There could be no Social Security COLA

Social Security has an annual COLA to help offset the effects of inflation (in theory). It uses the Consumer Price Index for Urban Wage Earners and Clerical Workers (CPI-W) to determine how much the COLA will be.

Social Security compares inflation data from the CPI-W during the previous year’s third quarter (July, August, and September) to the current year’s third quarter and sets the COLA accordingly.

For example, if the CPI-W third-quarter average increased by 3% from the previous year to the current year, the COLA for the upcoming year will be 3%. If it increases by 5%, the COLA will be 5%. If the CPI-W average remains the same or lowers, there won’t be a COLA for the upcoming year.

If a recession causes inflation to decrease (potentially due to a decrease in demand for goods and services), there could be no COLA for the upcoming year. It doesn’t happen often, but it has happened recently in 2016, 2011, and 2010.

No COLA doesn’t mean lower benefits, but recipients could lose some purchasing power, depending on which areas are and aren’t affected by inflation.

Future Social Security recipients could be impacted by a recession

Although current Social Security recipients are safe, people who haven’t claimed Social Security yet could be impacted by a recession.
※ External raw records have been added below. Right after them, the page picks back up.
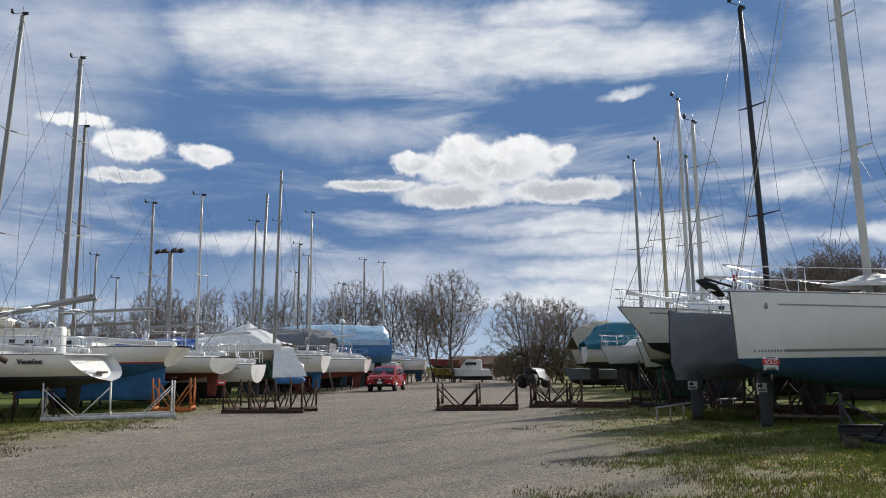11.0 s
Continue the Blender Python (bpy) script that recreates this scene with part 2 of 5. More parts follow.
RED = mat("red_bottom_paint", (0.20, 0.045, 0.035), 0.8, var=0.25, scale=1.2, bump=0.15)
GREEN = mat("green_bottom_paint", (0.02, 0.10, 0.075), 0.75, var=0.25, scale=1.2, bump=0.15)
GREYTARP = mat("grey_canvas", (0.17, 0.18, 0.20), 0.8, var=0.12, scale=1.0, bump=0.15, fine=30.0)
ALU = mat("mast_aluminium", (0.30, 0.30, 0.295), 0.5, 0.35, var=0.08, scale=0.7, bump=0.02)
PALE = mat("white_mast_paint", (0.55, 0.545, 0.52), 0.4, var=0.06, scale=0.7, bump=0.02)
CARBON = mat("black_mast", (0.012, 0.012, 0.014), 0.35, var=0.1)
STEEL = mat("stainless_tube", (0.75, 0.75, 0.76), 0.22, 1.0, var=0.04)
WIRE = mat("rigging_wire", (0.18, 0.18, 0.19), 0.4, 0.8, var=0.05)
RUST = mat("rusty_steel", (0.075, 0.04, 0.028), 0.85, 0.2, var=0.4, scale=4.0, bump=0.3, dirt=(0.13, 0.06, 0.03))
IRON = mat("dark_painted_steel", (0.03, 0.032, 0.036), 0.7, 0.2, var=0.3, scale=4.0, bump=0.2, dirt=(0.07, 0.045, 0.03))
WOOD = mat("weathered_timber", (0.13, 0.10, 0.07), 0.85, var=0.3, scale=3.0, bump=0.3)
GLASS = mat("dark_window", (0.01, 0.012, 0.015), 0.08, var=0.02, bump=0.0)

# ---- shapes ----


def thing(name, m, label, category, group="", kind=""):
    ob = new(name)
    ob.matrix_world = m
    return tagged(ob, label, category, group, kind)


def part(name, bm, material, parent=None, label="", smooth=True):
    me = bpy.data.meshes.new(name)
    bm.to_mesh(me)
    bm.free()
    me.materials.append(material)
    if smooth:
        me.polygons.foreach_set("use_smooth", [True] * len(me.polygons))
    ob = new(name, me)
    if parent:
        ob.parent = parent
    return tagged(ob, label)


def add_box(bm, c, size, rot=None, bevel=0.0):
    m = Matrix.Translation(c) @ (rot.to_4x4() if rot else Matrix()) @ Matrix.Diagonal((*size, 1))
    vs = bmesh.ops.create_cube(bm, size=1.0, matrix=m)["verts"]
    if bevel:
        es = list({e for v in vs for e in v.link_edges})
        bmesh.ops.bevel(bm, geom=es, offset=bevel, segments=1, affect="EDGES")
    return bm


def box(c, size, rot=None, bevel=0.01):
    return add_box(bmesh.new(), c, size, rot, bevel)


def add_tube(bm, pts, r0, r1=None, sides=6, cap=True):
    """A tapered tube through points."""
    r1 = r0 if r1 is None else r1
    pts = [Vector(p) for p in pts]
    rings = []
    for i, p in enumerate(pts):
        d = (pts[min(i + 1, len(pts) - 1)] - pts[max(i - 1, 0)]).normalized()
        a = d.orthogonal().normalized() if abs(d.z) > 0.9 else d.cross(Vector((0, 0, 1))).normalized()
        b = d.cross(a)
        r = r0 + (r1 - r0) * i / max(1, len(pts) - 1)
        rings.append([bm.verts.new(p + (a * math.cos(k * math.tau / sides) + b * math.sin(k * math.tau / sides)) * r) for k in range(sides)])
    for u, v in zip(rings, rings[1:]):
        for k in range(sides):
            bm.faces.new((u[k], u[(k + 1) % sides], v[(k + 1) % sides], v[k]))
    if cap:
        bm.faces.new(rings[0][::-1])
        bm.faces.new(rings[-1])
    return bm


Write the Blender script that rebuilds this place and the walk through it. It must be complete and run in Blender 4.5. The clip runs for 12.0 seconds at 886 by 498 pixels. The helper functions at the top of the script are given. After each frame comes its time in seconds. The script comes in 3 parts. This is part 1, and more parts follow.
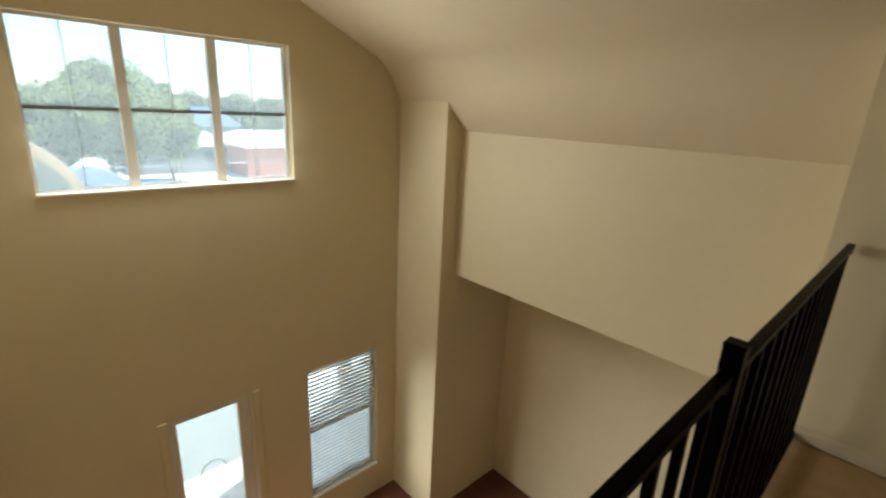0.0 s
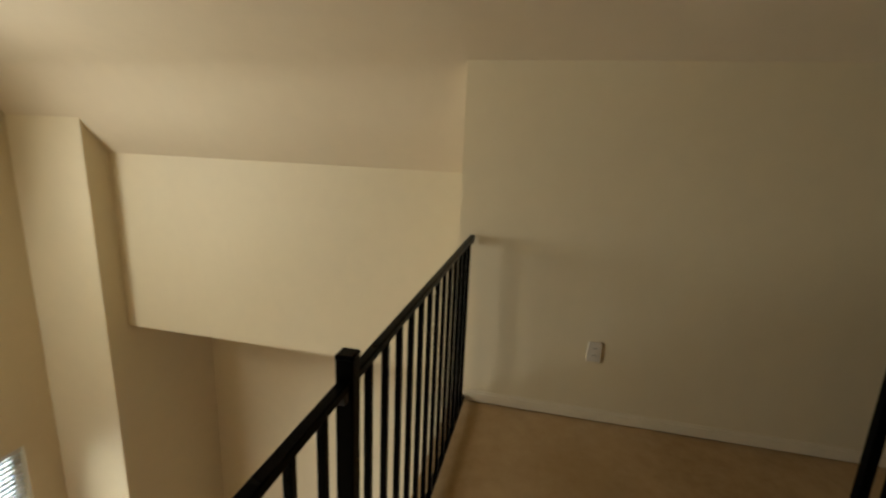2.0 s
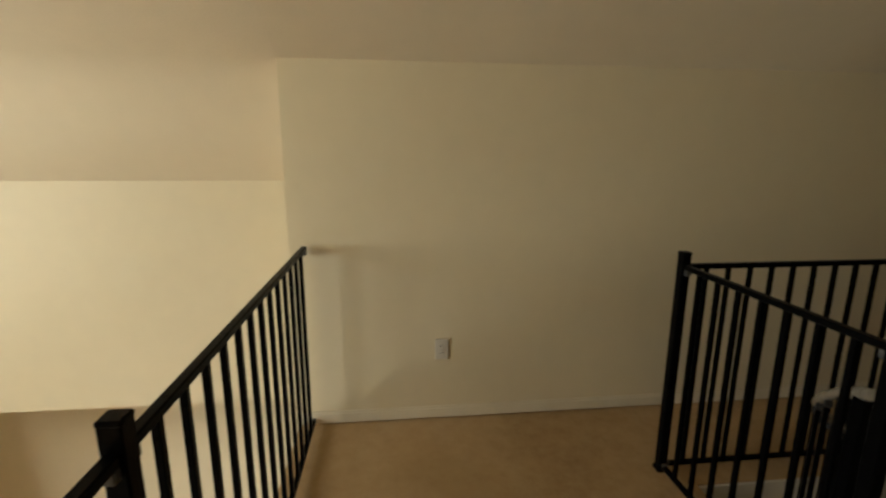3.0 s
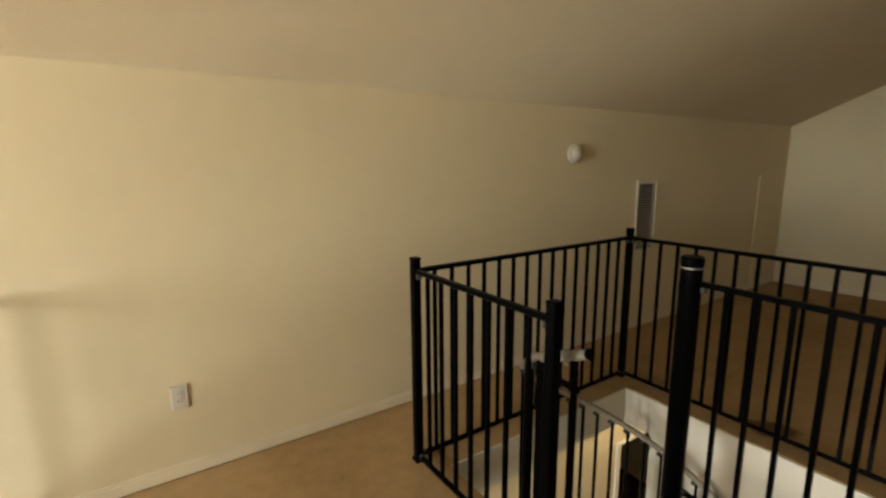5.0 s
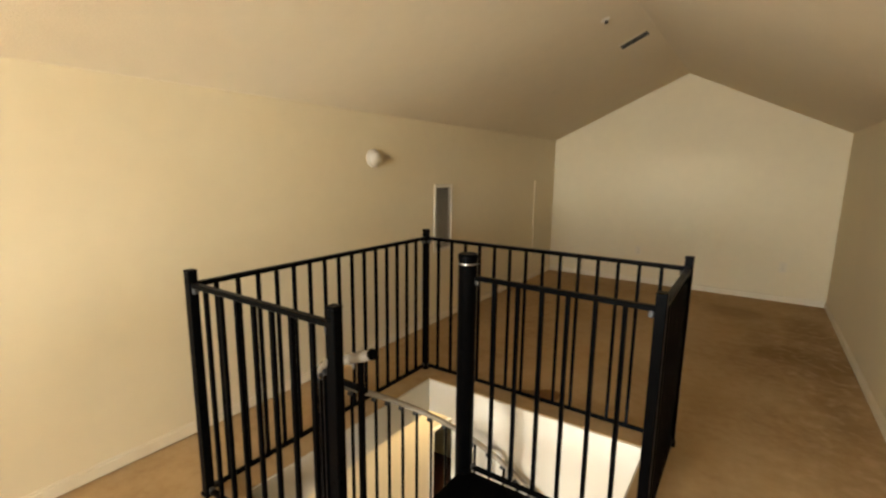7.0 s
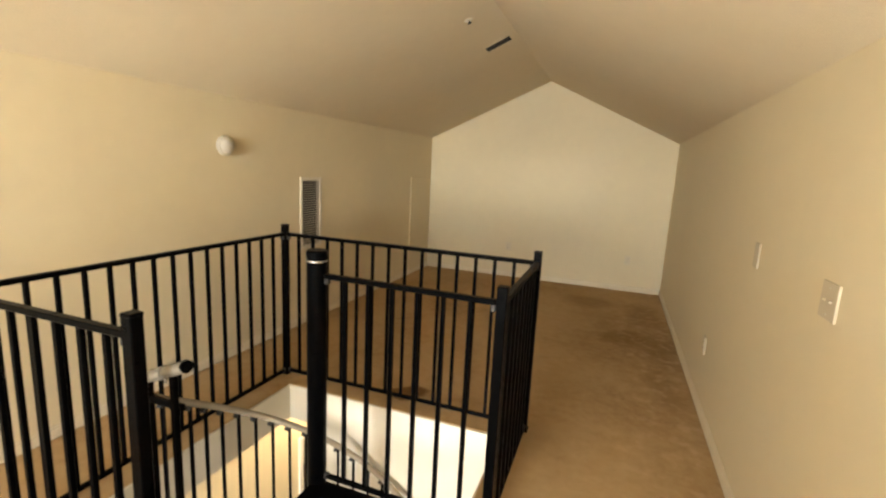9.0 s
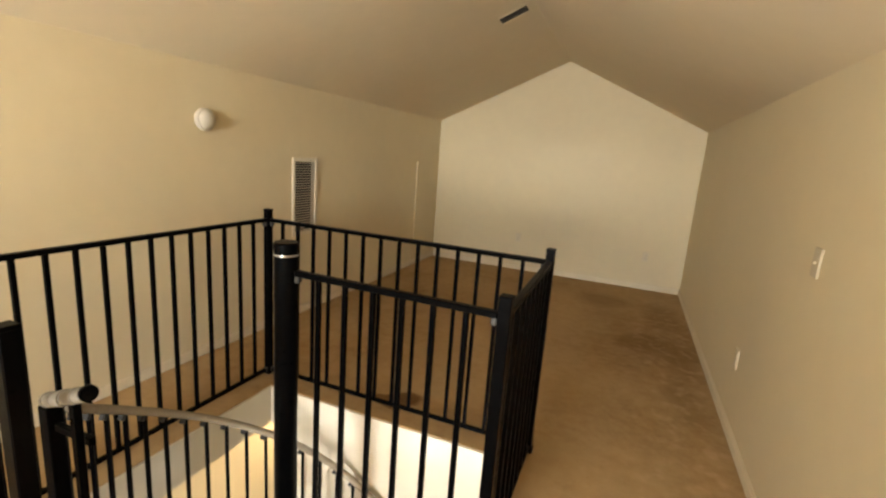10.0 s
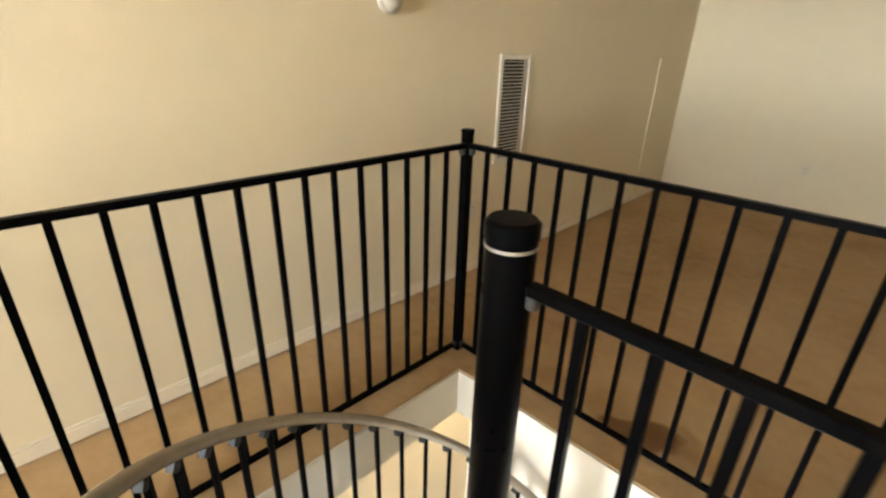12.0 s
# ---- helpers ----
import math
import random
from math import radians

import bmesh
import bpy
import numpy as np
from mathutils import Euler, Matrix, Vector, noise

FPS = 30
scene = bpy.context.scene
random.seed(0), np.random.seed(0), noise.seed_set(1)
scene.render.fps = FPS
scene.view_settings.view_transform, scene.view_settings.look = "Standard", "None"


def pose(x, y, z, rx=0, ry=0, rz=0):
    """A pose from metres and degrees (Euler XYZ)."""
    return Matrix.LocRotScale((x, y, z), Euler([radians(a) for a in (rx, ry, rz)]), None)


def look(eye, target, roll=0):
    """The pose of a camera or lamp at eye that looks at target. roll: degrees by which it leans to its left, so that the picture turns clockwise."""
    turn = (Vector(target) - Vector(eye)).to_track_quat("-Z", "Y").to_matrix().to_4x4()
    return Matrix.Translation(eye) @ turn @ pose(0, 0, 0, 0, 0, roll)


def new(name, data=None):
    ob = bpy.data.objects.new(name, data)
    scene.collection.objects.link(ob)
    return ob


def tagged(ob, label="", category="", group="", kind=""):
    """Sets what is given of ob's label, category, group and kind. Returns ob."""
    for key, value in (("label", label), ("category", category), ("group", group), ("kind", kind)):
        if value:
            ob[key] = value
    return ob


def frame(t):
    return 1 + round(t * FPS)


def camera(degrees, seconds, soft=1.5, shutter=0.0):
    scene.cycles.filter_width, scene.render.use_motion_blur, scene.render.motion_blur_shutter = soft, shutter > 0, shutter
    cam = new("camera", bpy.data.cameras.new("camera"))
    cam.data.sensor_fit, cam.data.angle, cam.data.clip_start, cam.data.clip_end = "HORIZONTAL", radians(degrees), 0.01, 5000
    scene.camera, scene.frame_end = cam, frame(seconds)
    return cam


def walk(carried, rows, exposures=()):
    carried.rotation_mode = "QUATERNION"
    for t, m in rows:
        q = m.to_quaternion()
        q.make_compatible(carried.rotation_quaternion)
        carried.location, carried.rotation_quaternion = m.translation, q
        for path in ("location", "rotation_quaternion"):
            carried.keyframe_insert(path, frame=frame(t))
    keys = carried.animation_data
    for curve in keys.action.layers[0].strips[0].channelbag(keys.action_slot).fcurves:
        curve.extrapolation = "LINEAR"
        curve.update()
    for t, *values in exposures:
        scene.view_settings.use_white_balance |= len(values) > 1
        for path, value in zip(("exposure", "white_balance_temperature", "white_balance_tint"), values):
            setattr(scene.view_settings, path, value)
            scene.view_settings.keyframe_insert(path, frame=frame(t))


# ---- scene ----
cam = camera(87.8, 12.0, 2.3, 0.3)
PATH = [
    (0, (2.631, -0.846, 1.473), (1.315, -2.238, 0.898), 2.8),
    (0.5, (2.592, -0.803, 1.489), (1.071, -1.991, 0.964), 3.5),
    (1, (2.55, -0.741, 1.494), (0.858, -1.696, 1.016), 4.1),
    (1.5, (2.52, -0.703, 1.498), (0.704, -1.409, 1.046), 3.5),
    (2, (2.447, -0.671, 1.494), (0.545, -1.087, 1.038), 2.5),
    (2.5, (2.395, -0.63, 1.487), (0.442, -0.714, 1.065), 1.2),
    (3, (2.349, -0.592, 1.477), (0.405, -0.379, 1.062), 0.3),
    (3.5, (2.331, -0.548, 1.461), (0.425, -0.095, 1.059), -0.3),
    (5.5, (2.399, -0.384, 1.501), (0.895, 0.886, 1.146), -0.0),
    (6, (2.41, -0.351, 1.503), (1.043, 1.066, 1.152), 0.5),
    (6.5, (2.458, -0.333, 1.501), (1.222, 1.2, 1.154), 0.5),
    (7, (2.487, -0.315, 1.497), (1.38, 1.314, 1.149), 0.7),
    (9, (2.597, -0.166, 1.485), (1.915, 1.681, 1.137), 2.8),
    (9.5, (2.593, 0.008, 1.481), (1.931, 1.858, 1.11), 3.7),
    (10, (2.535, 0.173, 1.461), (1.817, 1.995, 1.056), 4.2),
    (10.5, (2.391, 0.381, 1.448), (1.569, 2.145, 0.986), 4.4),
    (11, (2.226, 0.58, 1.424), (1.238, 2.236, 0.894), 3.9),
    (11.5, (2.040, 0.785, 1.397), (0.841, 2.247, 0.746), 1.9),
    (12, (1.816, 0.906, 1.352), (0.531, 2.217, 0.559), 1.8),
]
EXPOSURES = [(0, 1.82, 6200, 4), (0.5, 1.72, 6250, 4), (1, 1.8, 6300, 4), (1.5, 1.9, 6350, 5), (2, 2.1, 6250, 5), (2.5, 2.38, 6100, 4), (3, 2.62, 6100, 3),
             (3.5, 2.86, 6100, 3), (5.5, 3.87, 6200, 5), (6, 4.09, 6250, 6), (6.5, 4.36, 6250, 7), (7, 4.63, 6250, 8), (9, 5.05, 6250, 8),
             (9.5, 5.02, 6300, 9), (10, 4.95, 6300, 9), (10.5, 5.13, 6200, 9), (11, 5.2, 6050, 9), (12, 5.22, 5500, 7)]
walk(cam, [(t, look(eye, target, roll)) for t, eye, target, roll in PATH], EXPOSURES)

# ---- light ----
world = bpy.data.worlds.new("world")
scene.world = world
world.use_nodes = True
wn = world.node_tree.nodes
sky = wn.new("ShaderNodeTexSky")
sky.sky_type, sky.sun_disc = "NISHITA", False
sky.dust_density, sky.ozone_density = 0.4, 2.5
sky.sun_elevation, sky.sun_rotation = radians(70), radians(313)
wn["Background"].inputs["Strength"].default_value = 0.11
world.node_tree.links.new(sky.outputs[0], wn["Background"].inputs[0])

sun = new("sun", bpy.data.lights.new("sun", "SUN"))
sun.data.energy, sun.data.angle, sun.data.color = 5.0, radians(0.5), (1.0, 0.95, 0.86)
sun_from = Vector((-0.25, 0.233, 0.94))
sun.rotation_mode = "QUATERNION"
sun.rotation_quaternion = sun_from.to_track_quat("Z", "Y")


def area(name, at, towards, width, height, power, colour, spread=180):
    lamp = new(name, bpy.data.lights.new(name, "AREA"))
    lamp.data.shape, lamp.data.size, lamp.data.size_y = "RECTANGLE", width, height
    lamp.data.energy, lamp.data.color, lamp.data.spread = power, colour, radians(spread)
    lamp.matrix_world = look(at, towards)
    return lamp


# daylight in the openings of the south wall
for lift in (1.185, 1.39, 1.595, 1.80):
    area("skylight_upper_window", (1.71, -4.54, lift), (1.71, 0.0, lift - 3.1), 1.64, 0.19, 3.1, (1.0, 0.97, 0.90), 170)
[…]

This is particularly true for someone who experiences unemployment or lowered wages.

Social Security calculates monthly benefits using your lifetime earnings. It takes the 35 years when your earnings were the highest and applies a formula that determines your monthly benefit.

If a recession causes you to lose your job or experience a drastic pay cut, your lifetime earnings average could drop, lowering the amount you receive in Social Security benefits.

For younger workers, it may not have an impact because there could be enough time to earn more in your career and replace the year(s) of no or lower income in your benefits calculation. However, it could have a lasting effect if you’re nearing retirement.

Recessions can put a strain on the Social Security system

The Social Security program is funded through people paying Social Security payroll taxes.

If a recession leads to large unemployment, fewer people will be paying payroll taxes and contributing to the system. This could deplete the Social Security Trust Funds faster than intended and put future benefits at risk.

I wouldn’t expect benefits to be eliminated altogether, but if enough strain is put on the system, the government would have to take action to ensure the program remains the financial lifeline for retirees that it is today.